"I'd rather spend my money on my genome than a Bentley or an airplane" - fleaflicker
http://www.nytimes.com/2008/03/04/health/research/04geno.html?ex=1362286800&en=1a8fb705f5970ec0&ei=5090&partner=rssuserland&emc=rss&pagewanted=all

======
mynameishere
_Biologists have mixed feelings about the emergence of the genome as a luxury
item. Some worry that what they have dubbed “genomic elitism”_

...

 _“What the heck am I doing?” Mr. Stoicescu recalls wondering. “And how many
children in Africa might have been fed?”_

In the early 1900s, eugenics was a popular topic among a diverse crowd of
intellectuals. Then, of course, the method was primarily a matter of
encouraging "lesser" people to have fewer children ("Negative eugenics") and
"better" people having more.

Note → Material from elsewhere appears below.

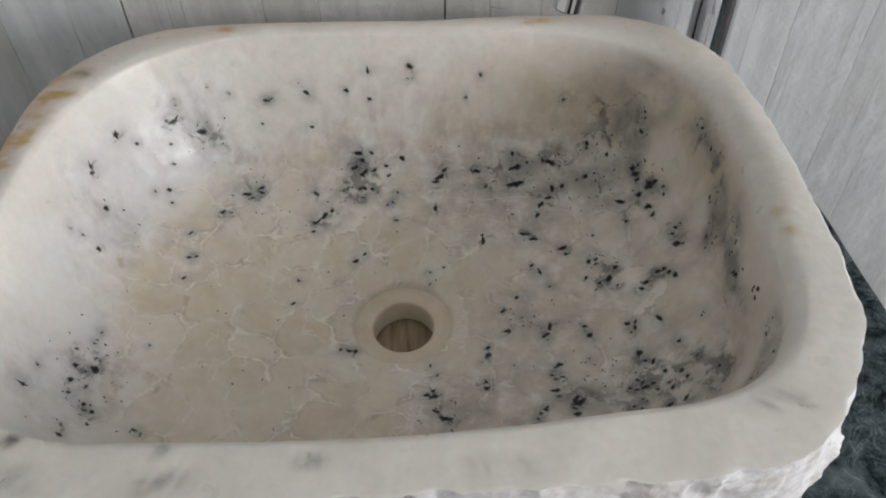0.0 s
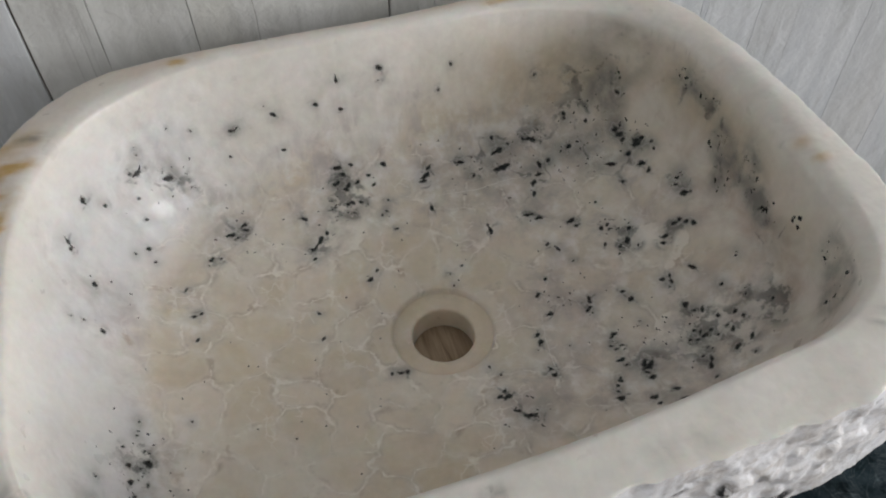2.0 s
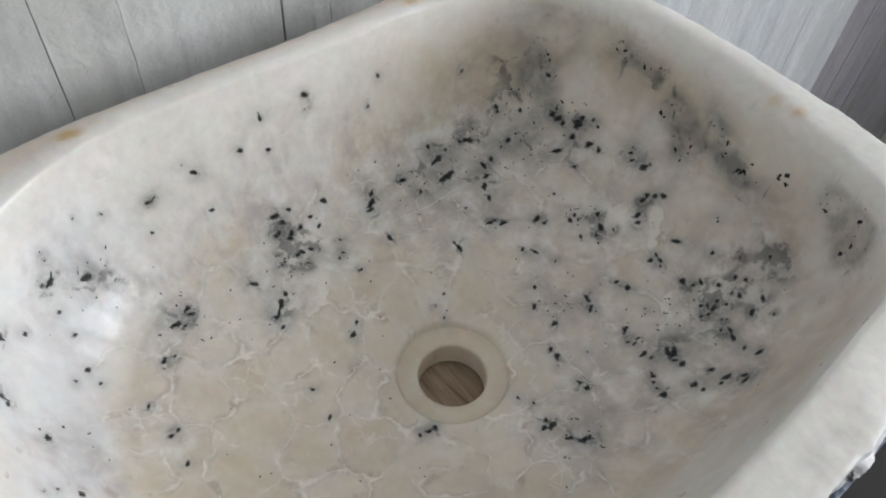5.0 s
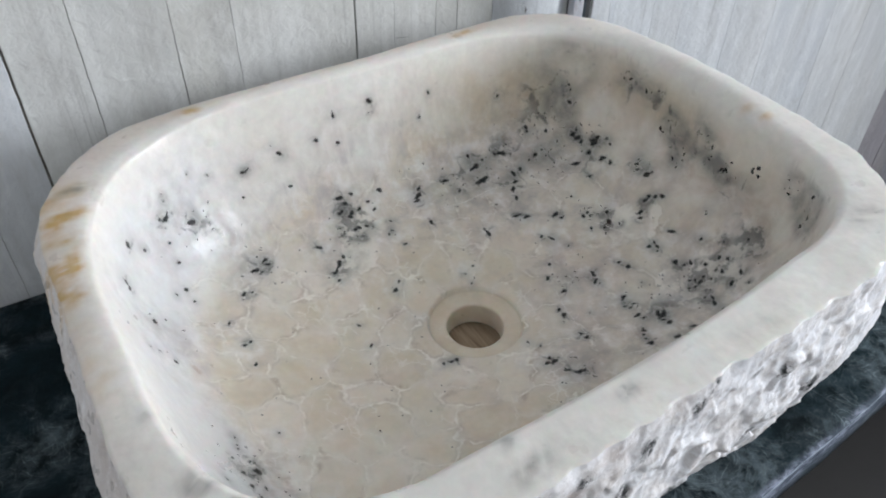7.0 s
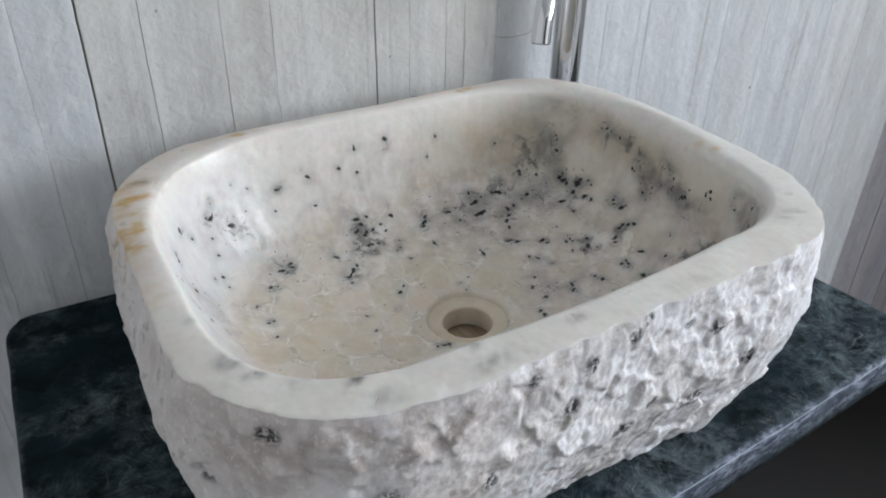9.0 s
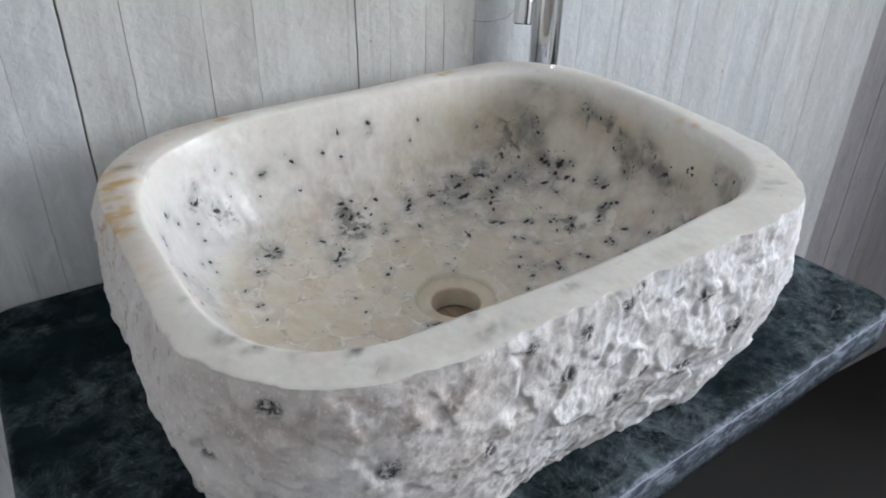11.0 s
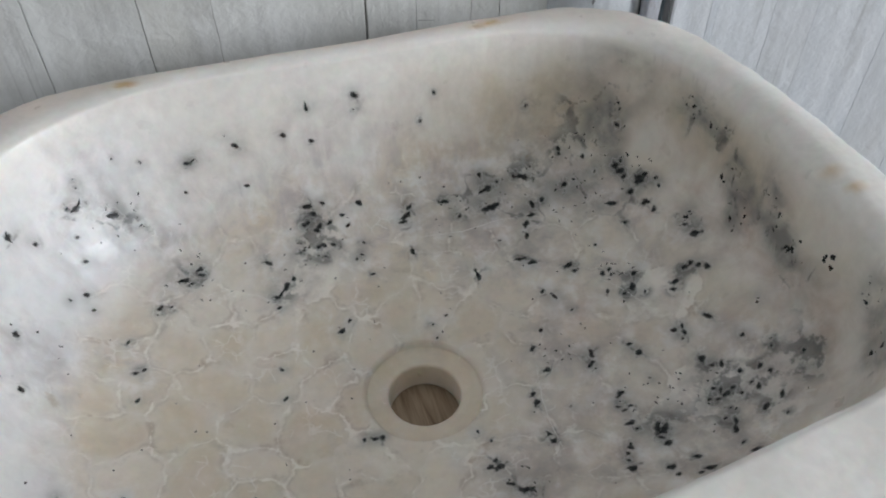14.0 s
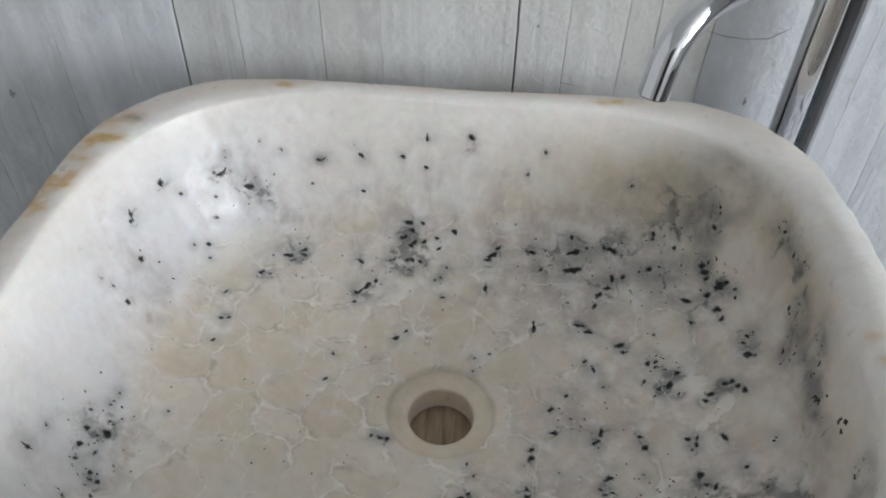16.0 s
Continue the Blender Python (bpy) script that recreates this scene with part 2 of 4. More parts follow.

A similar recent program is described thus:

 _To its critics, Project Prevention or Crack - an American organisation which
pays drug addicts and alcoholics to be sterilised - is a terrifying throwback
to the neutering of "defectives" during the 20th Century._

<http://news.bbc.co.uk/2/hi/americas/3189763.stm>

...and so on. Of course, all of the Equality rubbish that has been preached to
a sickening degree by liberals has only one possible realization: Positive
eugenics. So Mr. Stoicescu wonders if his money would be better spent on
cornmeal or whatever for starving Africans. I would suggest it's egocentric
people like himself who are Africa's only real hope. He blows a few 100K on
vanity, but that money will advance the state of the art to the point of
genetic engineering, which will allow an actual improvement in people.